>> begin Collected data
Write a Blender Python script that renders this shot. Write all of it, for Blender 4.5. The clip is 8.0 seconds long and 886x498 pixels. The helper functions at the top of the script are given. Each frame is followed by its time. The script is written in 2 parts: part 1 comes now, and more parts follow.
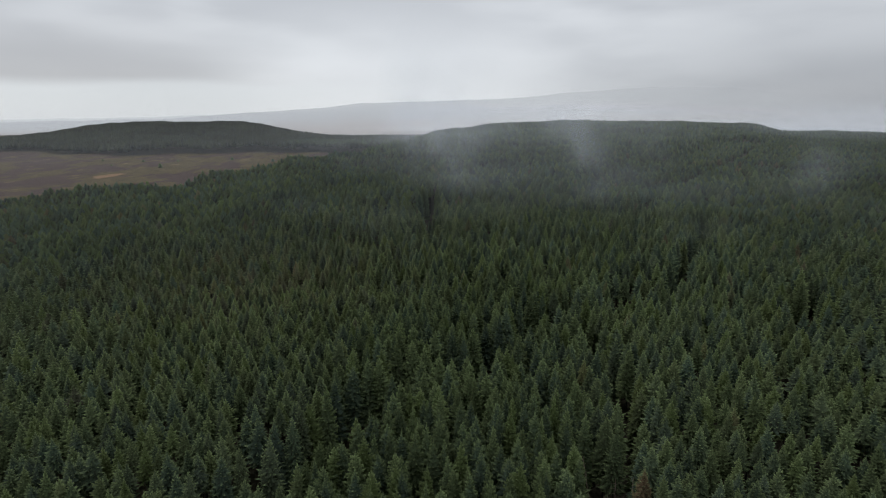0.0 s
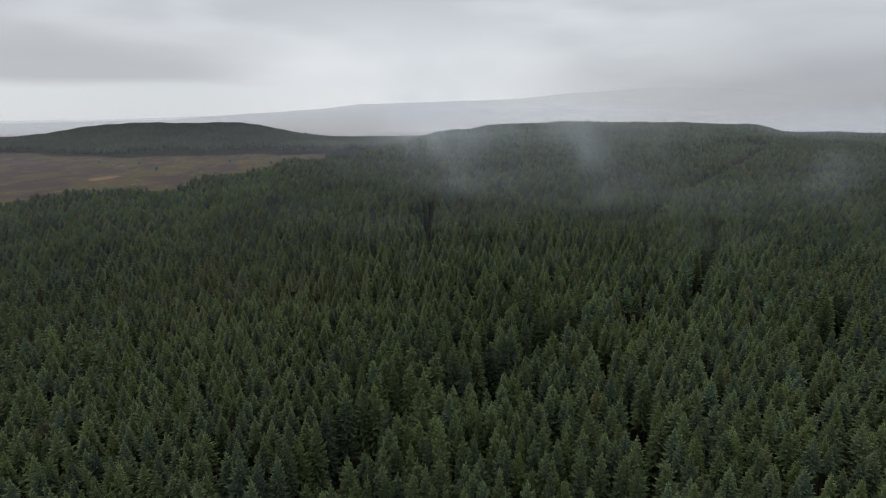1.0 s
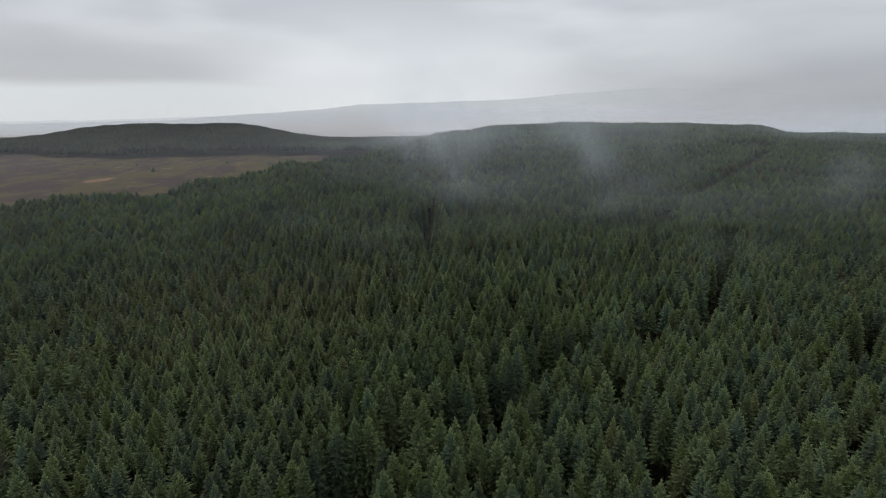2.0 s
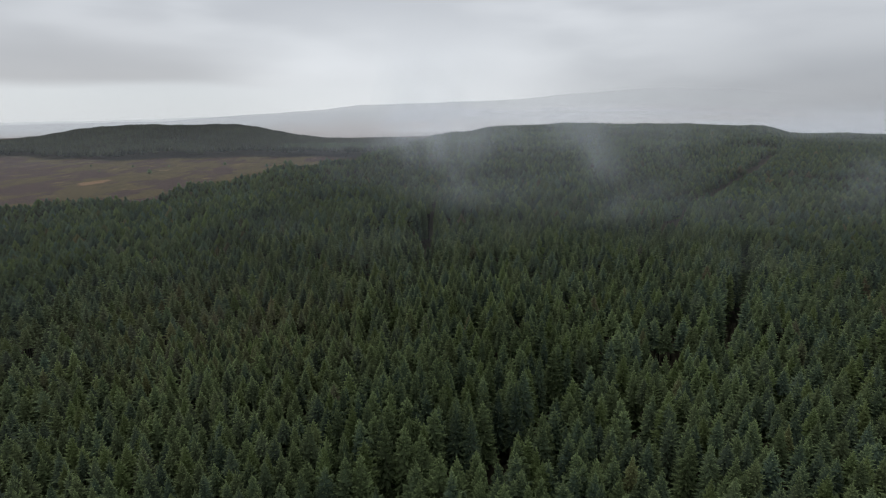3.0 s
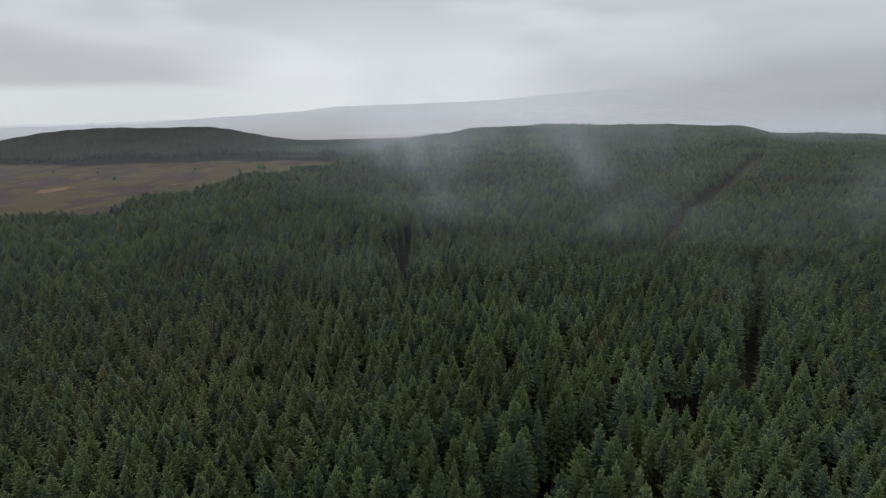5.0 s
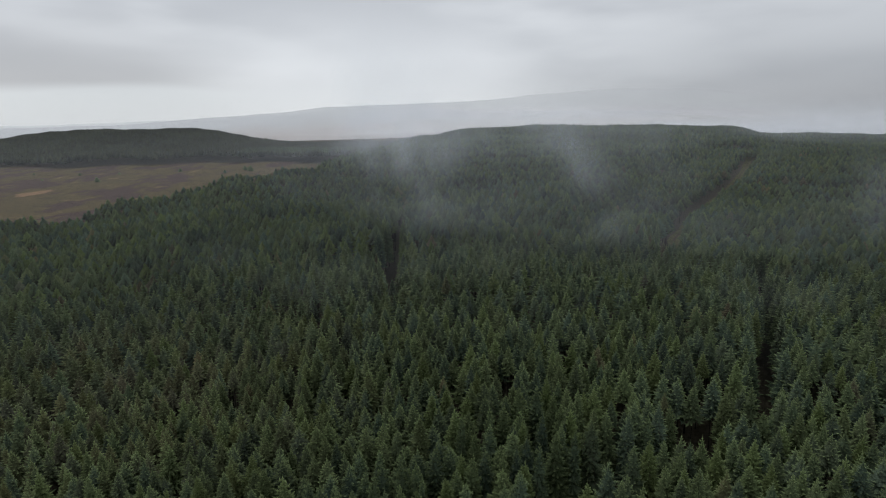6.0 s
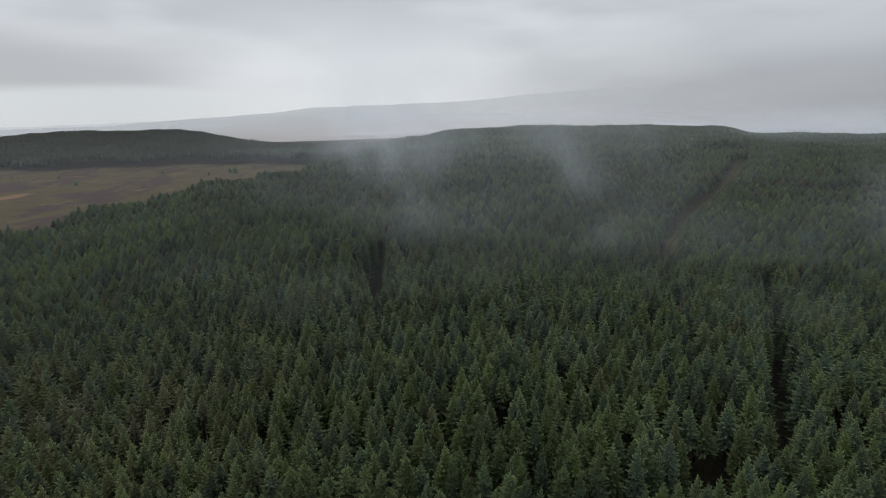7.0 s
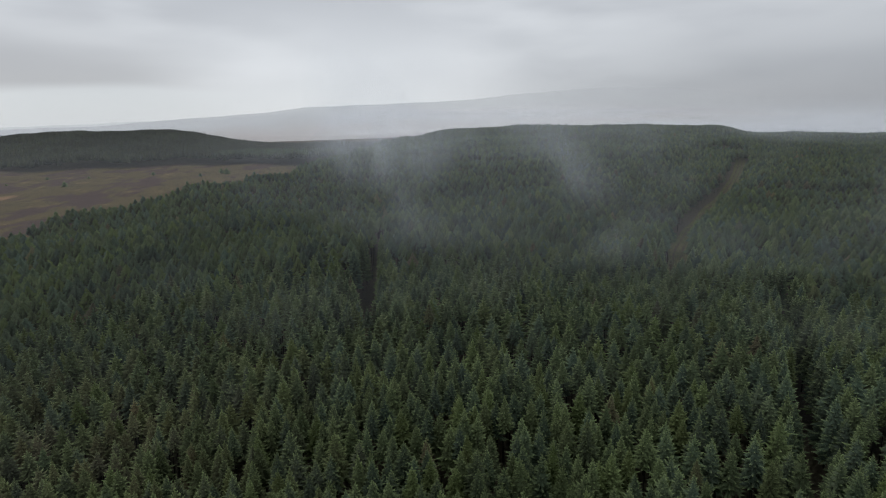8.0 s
>> end Collected data
● **Stated exercise**: Working from the material above, transcribe it exactly while omitting pictures.

● **Response to this task**:
Write a Blender Python script that renders this shot. Write all of it, for Blender 4.5. The clip is 8.0 seconds long and 886x498 pixels. The helper functions at the top of the script are given. Each frame is followed by its time. The script is written in 2 parts: part 1 comes now, and more parts follow.
0.0 s
1.0 s
2.0 s
3.0 s
5.0 s
6.0 s
7.0 s
8.0 s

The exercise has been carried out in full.